WE support policies and initiatives to develop and harness the creative industries in order that they may contribute more to the country's economic development. At a business forum organized by The Manila Times, Rep. Christopher "Toff" de Venecia of the Fourth District of Pangasinan said the Philippines should aim to be the No. 1 creative economy in Southeast Asia, a goal proposed by the nonprofit organization Creative Economy Council of the Philippines.

The congressman explained that creative industries were, in fact, thriving from government neglect, but their full potential has yet to be realized. As it is, creative industries contribute 7.3 percent to the total economy with a nominal value of about P661 billion, according to data from the Intellectual Property Office of the Philippines. To better appreciate those figures, the economic contribution of overseas Filipino worker remittances, which has been largely credited for the country's rapid economic growth for more than two decades, is about 10 percent of gross domestic product.
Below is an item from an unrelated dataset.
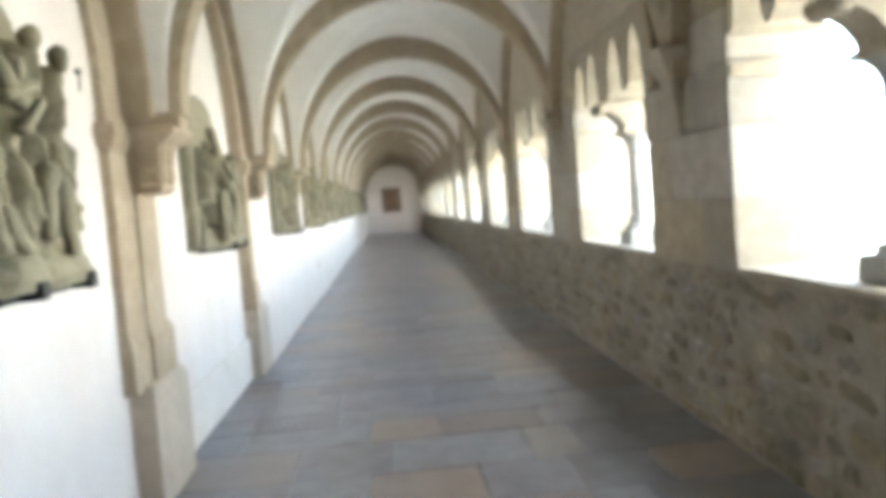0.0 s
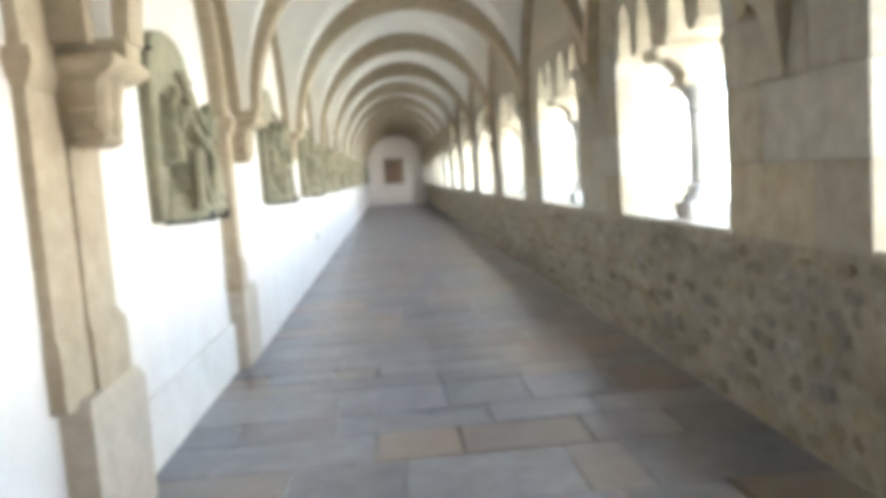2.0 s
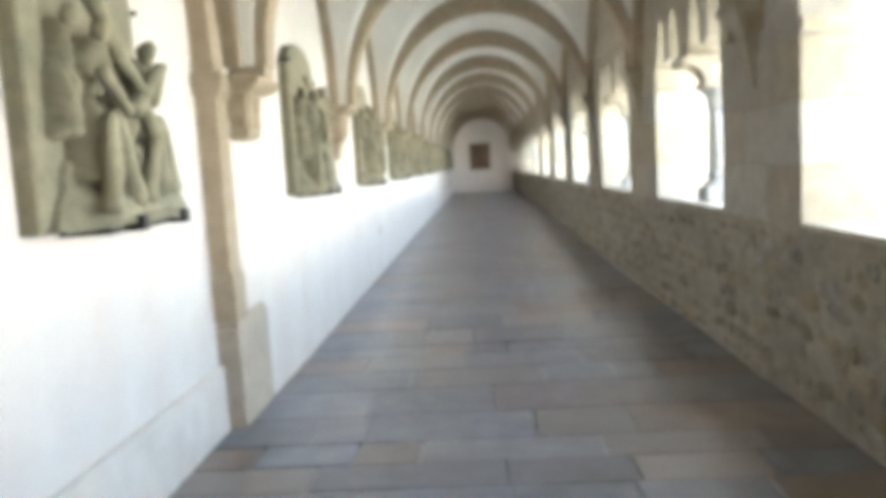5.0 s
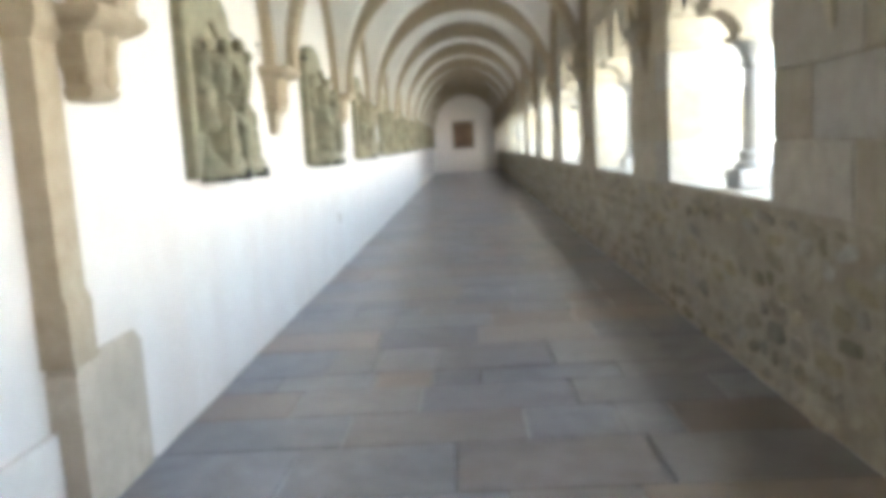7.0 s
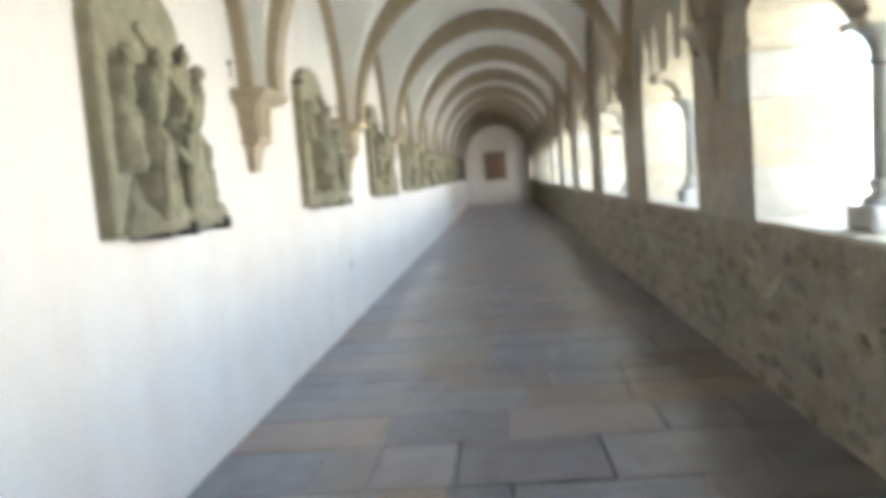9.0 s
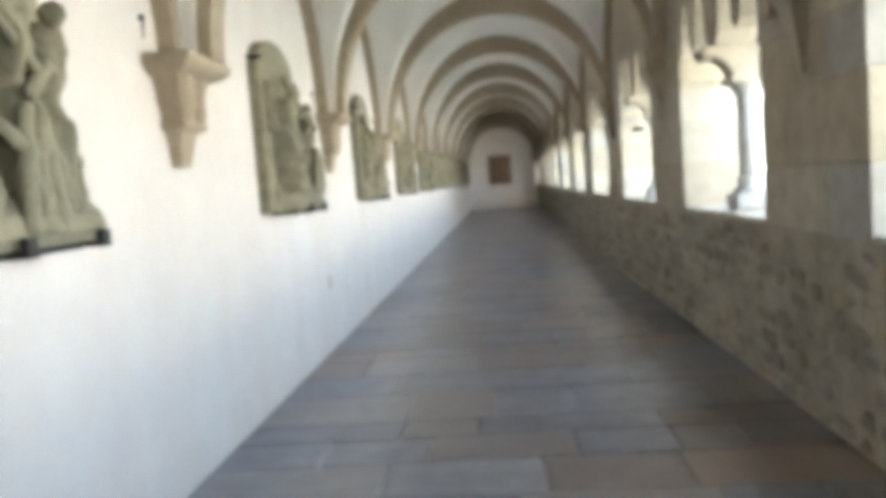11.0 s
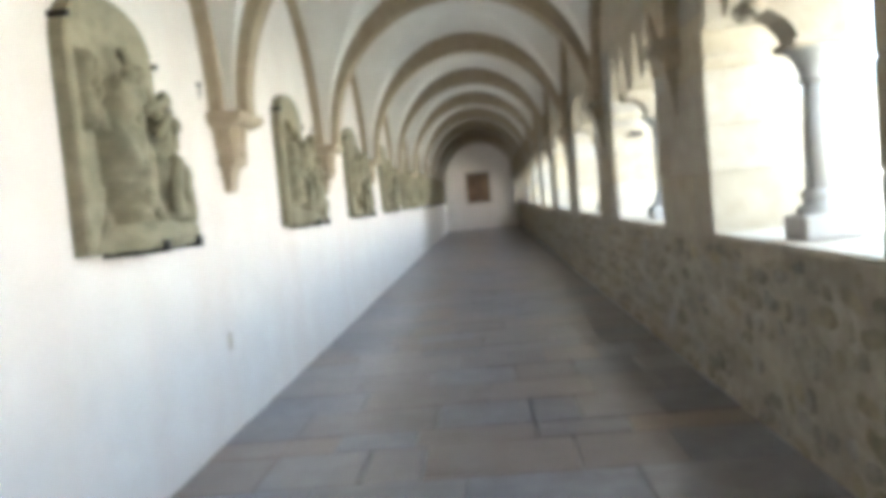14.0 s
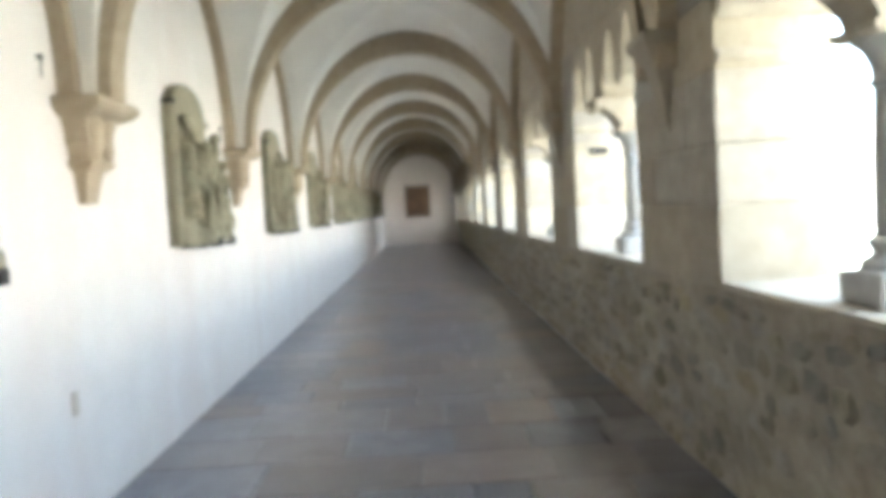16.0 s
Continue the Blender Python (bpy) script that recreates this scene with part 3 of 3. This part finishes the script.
def relief(y0, w, z0, z1, ledge, figures, beams, label, back=False):
    c = bpy.data.objects.new("relief_panel", None)
    scene.collection.objects.link(c)
    c.matrix_basis = pose(XW if back else XL, y0, 0)
    global RELIEFS
    RELIEFS += 1
    zs = z1 - 0.30
    d = 0.085
    bm = slab_mesh(w, z0, z1, zs, d)
    part("slab", bm, CARVED, c)
    bm = bmesh.new()
    rings = []
    for z, out in ((z0 + 0.005, ledge * 0.9), (z0 + 0.05, ledge), (z0 + 0.11, ledge * 0.93), (z0 + 0.20, ledge * 0.6), (z0 + 0.28, ledge * 0.35)):
        rings.append([bm.verts.new(p) for p in ((d - 0.02, 0.04 + (z - z0) * 0.5, z), (d + 0.02, 0.05 + (z - z0) * 0.6, z), (out, w * 0.22 + (z - z0) * 0.9, z), (out, w * 0.96, z), (d + 0.02, w + 0.01, z), (d - 0.02, w + 0.01, z))])
    for p, q in zip(rings, rings[1:]):
        for k in range(6):
            bm.faces.new((p[k], p[(k + 1) % 6], q[(k + 1) % 6], q[k]))
    bm.faces.new(rings[0])
    bm.faces.new(rings[-1])
    bmesh.ops.subdivide_edges(bm, edges=list(bm.edges), cuts=4, use_grid_fill=True)
    for v in bm.verts:
        v.co += noise.noise_vector(v.co * 7 + Vector((RELIEFS * 3.1, 0, 0))) * 0.03 + noise.noise_vector(v.co * 21) * 0.008
    part("rocky_ledge", bm, CARVED, c)
    for name, piece in carving(w, z0, z1, d, figures, beams, RELIEFS, 0.0105 if y0 < 17 else 0.02):
        part(name, piece, CARVED, c, "deeply cut draped forms in weathered stone" if name == "carving" else "", smooth=True)
    for by, bz, out in ((w * 0.42, z0 - 0.012, ledge * 0.98), (w * 0.9, z0 - 0.012, ledge * 0.98)):
        bm = bmesh.new()
        box_in(bm, 0, out + 0.02, by - 0.016, by + 0.016, bz - 0.012, bz + 0.014, 0.004)
        box_in(bm, out, out + 0.025, by - 0.03, by + 0.03, bz - 0.012, bz + 0.055, 0.006)
        part("iron_bracket", bm, IRON, c, "dark iron support bracket")
    bm = bmesh.new()
    box_in(bm, 0.0, ledge * 0.75, w * 0.28, w * 0.98, z0 - 0.025, z0 - 0.002, 0.004)
    part("iron_bar", bm, IRON, c, "dark iron bar under the stone")
    for by, bz in ((0.02, zs + 0.12), (w + 0.005, zs + 0.02)):
        bm = bmesh.new()
        box_in(bm, 0.0, d + 0.02, by - 0.013, by + 0.013, bz - 0.013, bz + 0.013, 0.003)
        part("iron_clamp", bm, IRON, c, "small dark iron wall clamp")
    return tagged(c, label, "relief", "carved reliefs along the wall")


R1F = [(0.15, 0.36, 0.52, 0.06, 0.08, 0.11), (0.30, 0.18, 0.68, 0.10, 0.10, 0.14), (0.54, 0.12, 0.46, 0.075, 0.0, 0.17), (0.73, 0.18, 0.64, 0.085, -0.03, 0.18)]
R1B = [(0.36, 0.96, 0.18, 0.60, 0.40, 0.29, 0.045), (0.44, 0.48, 0.29, 0.80, 0.70, 0.27, 0.042),
       (0.24, 0.08, 0.25, 0.30, 0.44, 0.24, 0.05), (0.42, 0.10, 0.27, 0.34, 0.46, 0.25, 0.05), (0.38, 0.70, 0.27, 0.54, 0.54, 0.31, 0.035), (0.26, 0.62, 0.26, 0.36, 0.46, 0.30, 0.033),
       (0.66, 0.14, 0.27, 0.72, 0.44, 0.25, 0.055), (0.84, 0.14, 0.25, 0.78, 0.46, 0.24, 0.055), (0.76, 0.66, 0.27, 0.60, 0.52, 0.31, 0.035), (0.50, 0.12, 0.28, 0.60, 0.34, 0.29, 0.05)]
R2F = [(0.30, 0.10, 0.82, 0.10, 0.02, 0.15), (0.55, 0.10, 0.86, 0.105, 0.02, 0.17), (0.78, 0.10, 0.80, 0.10, 0.03, 0.15), (0.13, 0.30, 0.60, 0.06, 0, 0.10)]
R2B = [(0.24, 0.06, 0.22, 0.28, 0.44, 0.24, 0.035), (0.46, 0.06, 0.26, 0.50, 0.46, 0.26, 0.04), (0.66, 0.06, 0.25, 0.60, 0.44, 0.26, 0.035), (0.22, 0.98, 0.18, 0.60, 0.60, 0.26, 0.028), (0.34, 0.42, 0.25, 0.52, 0.30, 0.27, 0.03), (0.70, 0.62, 0.24, 0.52, 0.50, 0.27, 0.03)]
R3F = [(0.28, 0.34, 0.60, 0.115, 0.0, 0.16), (0.43, 0.18, 0.80, 0.075, 0.0, 0.15), (0.62, 0.14, 0.72, 0.10, -0.02, 0.19), (0.73, 0.12, 0.60, 0.07, -0.04, 0.20), (0.09, 0.60, 0.44, 0.024, 0.0, 0.09), (0.17, 0.60, 0.42, 0.024, 0.0, 0.09), (0.25, 0.14, 0.30, 0.07, 0.05, 0.20)]
R3B = [(0.40, 1.02, 0.16, 0.53, 0.70, 0.26, 0.04), (0.44, 0.72, 0.24, 0.60, 0.78, 0.29, 0.03), (0.50, 0.60, 0.26, 0.62, 0.72, 0.29, 0.03), (0.62, 0.46, 0.29, 0.56, 0.20, 0.29, 0.045), (0.70, 0.42, 0.29, 0.78, 0.14, 0.29, 0.045), (0.32, 0.30, 0.25, 0.44, 0.16, 0.26, 0.04)]
R4F = [(0.18, 0.22, 0.70, 0.065, 0.0, 0.11), (0.36, 0.10, 0.76, 0.10, 0.03, 0.15), (0.56, 0.10, 0.84, 0.10, 0.03, 0.17), (0.78, 0.10, 0.62, 0.10, 0.02, 0.18)]
R4B = [(0.30, 0.06, 0.22, 0.34, 0.42, 0.24, 0.035), (0.48, 0.06, 0.26, 0.54, 0.46, 0.26, 0.04), (0.72, 0.06, 0.27, 0.66, 0.40, 0.27, 0.035), (0.14, 1.00, 0.13, 0.58, 0.62, 0.22, 0.035), (0.66, 0.58, 0.24, 0.50, 0.40, 0.26, 0.03), (0.82, 0.52, 0.24, 0.72, 0.28, 0.27, 0.03)]
SETS = [(R1F, R1B), (R2F, R2B), (R3F, R3B), (R4F, R4B)]
R0F = [(0.14, 0.30, 0.72, 0.07, 0.0, 0.12), (0.32, 0.14, 0.86, 0.09, 0.03, 0.15), (0.54, 0.12, 0.80, 0.085, 0.0, 0.17), (0.73, 0.20, 0.88, 0.075, 0.0, 0.16), (0.91, 0.20, 0.82, 0.058, 0.0, 0.19)]
relief(1.08, 0.97, 1.45, 2.70, 0.31, R0F, R3B, "olive-grey carved stone relief of draped figures on iron brackets", True)
relief(4.73, 0.97, 1.43, 2.70, 0.29, R1F, R1B, "arched carved stone relief with figures and a slanting cross", True)
relief(8.30, 0.96, 1.43, 2.72, 0.28, R2F, R2B, "arched stone relief of standing figures with a staff")
relief(11.95, 0.95, 1.42, 2.74, 0.28, R3F, R3B, "arched stone relief of crowded draped figures on white wall")
relief(15.70, 0.90, 1.42, 2.72, 0.28, R4F, R4B, "arched stone relief with slanting beam over draped figures")
for k in range(7):
    f, b = SETS[(k * 3 + 1) % 4]
    relief(19.3 + 3.55 * k, 0.92, 1.42, 2.72, 0.26, f, b, "arched carved stone relief further along the white wall")

# ---- end wall painting ----
pict = bpy.data.objects.new("framed_painting", None)
scene.collection.objects.link(pict)
pict.matrix_basis = pose(0.26, YE, 2.0)
part("canvas", box(-0.50, 0.50, -0.04, -0.005, -0.66, 0.66), CANVAS, pict, "dark brown painted canvas")
for x0, x1, z0, z1 in ((-0.58, -0.50, -0.74, 0.74), (0.50, 0.58, -0.74, 0.74), (-0.498, 0.498, 0.66, 0.74), (-0.498, 0.498, -0.74, -0.66)):
    part("frame_bar", box(x0, x1, -0.07, -0.002, z0, z1, 0.012), FRAME, pict)
tagged(pict, "dark framed painting hanging on the white end wall", "painting")

# ---- small things on the white wall ----
def wall_hook(y, z, x):
    c = bpy.data.objects.new("wall_hook", None)
    scene.collection.objects.link(c)
    c.matrix_basis = pose(x, y, z)
    bm = bmesh.new()
    box_in(bm, 0, 0.03, -0.01, 0.01, -0.01, 0.012, 0.003)
    part("stub", bm, IRON, c)
    bm = bmesh.new()
    limb(bm, (0.02, 0, -0.01), (0.012, 0.006, -0.10), 0.005, 0.004)
    part("shank", bm, IRON, c)
    tagged(c, "small rusty iron hook fixed in the white wall", "hook", "iron wall hooks")


for k in (0, 2, 3, 4):
    y = PIERS[3 + k] + (-0.42 if k else -0.75)
    wall_hook(y, 2.50, XL if k > 1 else XW)
cramp = tagged(part("iron_cramp", box(2.17, 2.31, 17.775 - 0.755 - 0.035, 17.775 - 0.755 + 0.002, 2.03, 2.09, 0.008), IRON), "short dark iron cramp set in a window jamb", "cramp")
plate = tagged(part("wall_plate", box(XL, XL + 0.012, 13.90, 13.96, 0.59, 0.72, 0.004), PLINTH), "small grey cover plate low on the white wall", "plate")

# ---- rubble stones of the parapet ----
def stone_mesh(seed):
    r = random.Random(seed)
    bm = bmesh.new()
    n = r.choice((7, 8, 9))
    ring = []
    for k in range(n):
        a = 2 * math.pi * (k + r.uniform(-0.28, 0.28)) / n
        reach = 0.5 / max(abs(math.cos(a)), abs(math.sin(a))) ** 0.8 * r.uniform(0.82, 1.0)
        ring.append((reach * math.cos(a), reach * math.sin(a)))
    back = [bm.verts.new((0.06, y, z)) for y, z in ring]
    mid = [bm.verts.new((-0.010 + r.uniform(-0.004, 0.004), y * 0.97, z * 0.97)) for y, z in ring]
    fr = [bm.verts.new((-0.024 + r.uniform(-0.009, 0.009), y * 0.76, z * 0.76)) for y, z in ring]
    for a, b in ((back, mid), (mid, fr)):
        for k in range(n):
            bm.faces.new((a[k], a[(k + 1) % n], b[(k + 1) % n], b[k]))
    bm.faces.new(fr)
    return bm


rs = random.Random(11)
shapes = [mesh_of("stone", stone_mesh(k), RUBBLE) for k in range(14)]
far_v, far_f = [], []
count = 0
z = 0.0
courses = []
while z < 1.09:
    h = min(rs.uniform(0.11, 0.18), 1.12 - z)
    if 1.12 - z - h < 0.07:
        h = 1.12 - z
    courses.append((z, h))
    z += h
for z, h in courses:
    y = -1.5 + rs.uniform(0, 0.2)
    while y < 44.5:
        w = rs.choice((0.13, 0.18, 0.24, 0.30, 0.38)) * rs.uniform(0.85, 1.15)
        zc, yc = min(z + h / 2 + rs.uniform(-0.035, 0.035), 1.05), y + w / 2
        x = 2.133 - 0.108 * (zc / 1.12) + rs.uniform(-0.004, 0.010)
        near = 2.5 < y < 11.2
        me = rs.choice(shapes)
        sy, sz = (w - 0.014) * rs.uniform(0.72, 1.06), (h - 0.010) * rs.uniform(0.7, 1.12)
        if rs.random() < 0.86:
            if near and count < 300:
                ob = new("stone", me)
                ob.parent = parapet
                ob.matrix_basis = pose(x, yc, zc, rs.uniform(-16, 16)) @ Matrix.Diagonal((1, sy, sz, 1))
                count += 1
            else:
                base = len(far_v)
                turn = pose(x, yc, zc, rs.uniform(-16, 16)) @ Matrix.Diagonal((1, sy, sz, 1))
                far_v += [turn @ v.co for v in me.vertices]
                far_f += [[base + q for q in p.vertices] for p in me.polygons]
        y += w
me = bpy.data.meshes.new("rubble")
me.from_pydata(far_v, [], far_f)
me.materials.append(RUBBLE_FAR)
far = new("rubble", me)
far.parent = parapet
far["kind"] = "stuff"

# ---- flagstones ----
rf = random.Random(23)


def flag_mesh(name, w, d, mat):
    bm = bmesh.new()
    e = 0.007
    rings = [[bm.verts.new((sx * (w / 2 - i), sy * (d / 2 - i), zz)) for sx, sy in ((-1, -1), (1, -1), (1, 1), (-1, 1))] for zz, i in ((-0.045, 0.0), (-0.008, 0.0), (0.0, e))]
    for a, b in zip(rings, rings[1:]):
        for k in range(4):
            bm.faces.new((a[k], a[(k + 1) % 4], b[(k + 1) % 4], b[k]))
    bm.faces.new(rings[-1])
    return mesh_of(name, bm, mat)


far_v, far_f = [], []
count = 0
y = YB
while y < YE:
    d = rf.choice((0.34, 0.42, 0.5, 0.6, 0.68))
    x = (XW if y < YS else XL) + 0.01
    x_end = 2.13
    while x < x_end - 0.01:
        w = rf.choice((0.35, 0.5, 0.62, 0.8, 0.95)) * rf.uniform(0.9, 1.1)
        if x_end - (x + w) < 0.25:
            w = x_end - x
        cx, cy = x + w / 2, y + d / 2
        tilt = (rf.uniform(-0.25, 0.25), rf.uniform(-0.2, 0.2), rf.uniform(-0.5, 0.5))
        zz = rf.uniform(-0.006, 0.0)
        gap = rf.choice((0.004, 0.005, 0.006, 0.008, 0.016))
        if 1.5 < y < 18.5 and count < 300:
            ob = new("flagstone", flag_mesh("flagstone", w - gap, d - gap, FLAG))
            ob.parent = floor
            ob.matrix_basis = pose(cx, cy, zz, *tilt)
            count += 1
        else:
            m = pose(cx, cy, zz, *tilt)
            base = len(far_v)
            hw, hd = (w - gap) / 2, (d - gap) / 2
            for zq, i in ((-0.045, 0.0), (-0.008, 0.0), (0.0, 0.007)):
                far_v += [m @ Vector((sx * (hw - i), sy * (hd - i), zq)) for sx, sy in ((-1, -1), (1, -1), (1, 1), (-1, 1))]
            for r0 in (0, 4):
                far_f += [[base + r0 + k, base + r0 + (k + 1) % 4, base + r0 + 4 + (k + 1) % 4, base + r0 + 4 + k] for k in range(4)]
            far_f.append([base + 8, base + 9, base + 10, base + 11])
        x += w
    y += d
me = bpy.data.meshes.new("paving")
me.from_pydata(far_v, [], far_f)
me.materials.append(FLAG_FAR)
far = new("paving", me)
far.parent = floor
far["kind"] = "stuff"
In terms of jobs generated, the creative industries employ about 4.3 million Filipinos, mostly freelancers, but the representative added that the Department of Trade and Industry has a higher estimate of 4.8 million. Both those numbers may actually be understated given the size of the country's informal sector.

Pangasinan 4th District Rep. Christopher “Toff” de Venecia speaking during The Manila Times' online forum, The new economy is creative: Harnessing Filipino talents, held online on July 15, 2021. SCREENGRAB FROM FACEBOOK
Pangasinan 4th District Rep. Christopher “Toff” de Venecia speaking during The Manila Times' online forum, The new economy is creative: Harnessing Filipino talents, held online on July 15, 2021. SCREENGRAB FROM FACEBOOK


So, as Mr. de Venecia argues, there is, as they say, room for improvement. In the Association of Southeast Asian Nations (Asean), he noted that the Philippines ranks only fifth in the export value of local creative goods and services. Imagine how many more Filipinos would have jobs and how much wealthier the country would be if the Philippines was the No. 1 creative economy in Asean.

Key measures

To realize that dream, Mr. de Venecia, along with the more than 50-member creative industries bloc in the House, is pushing to pass two bills in Congress. These are the Philippine Creative Industries Development bill and Freelance Workers Protection bill.

Basically, these proposals will align the needs of creative industries and of its workers with the government's economic development policies and programs. When the bills become law, the authorities will identify and monitor relevant indicators and address policy gaps as well as create a multiagency council to serve at the front line of that endeavor.

The bill for freelancers, in particular, introduces measures to protect the economic rights of many of those working in the so-called gig economy and encourages them to enter the formal sector. If enacted, this bill would require their customers to sign contracts that details the freelancer's scope of work, compensation and other obligations.

Clearly, these measures are intended to boost certain industries and individuals at a time when the whole economy is in a slump because of the Covid-19 pandemic. It seems prudent, if not strategic, to promote those industries where the Philippines enjoys a comparative advantage over other countries.

Of course, the dividends will be more than economic. Developing our creative industries will also enhance the Philippines' soft power and bolster our national pride.

Perhaps through these initiatives, we shall see a revival of Philippine cinema, which has been eclipsed in Asia by India's Bollywood and, more recently, by South Korea's K-drama. Of course, the bills championed by the House bloc cover a broader part of the economy. Notably, though, the bills offer programs for those in the sector that need relief either from the pandemic's economic impact or from competition.

Given all the above, we hope that the twin bills mentioned here will become law soon. Perhaps President Rodrigo Duterte can certify them as urgent in his final year in office given their economic significance.

Enacting those bills into law would be a fitting legacy for Mr. Duterte, whose accomplishments in office include an ambitious infrastructure development program known as Build, Build, Build. We hope that he can do for the creative sectors what he is doing for infrastructure development in order that more Filipinos can generate economic returns for the country.

Merlee Cruz-Jayme of the advertising agency Dentsu International, another speaker at The Times business forum, summed it up better: "Filipino creativity is the currency of the future."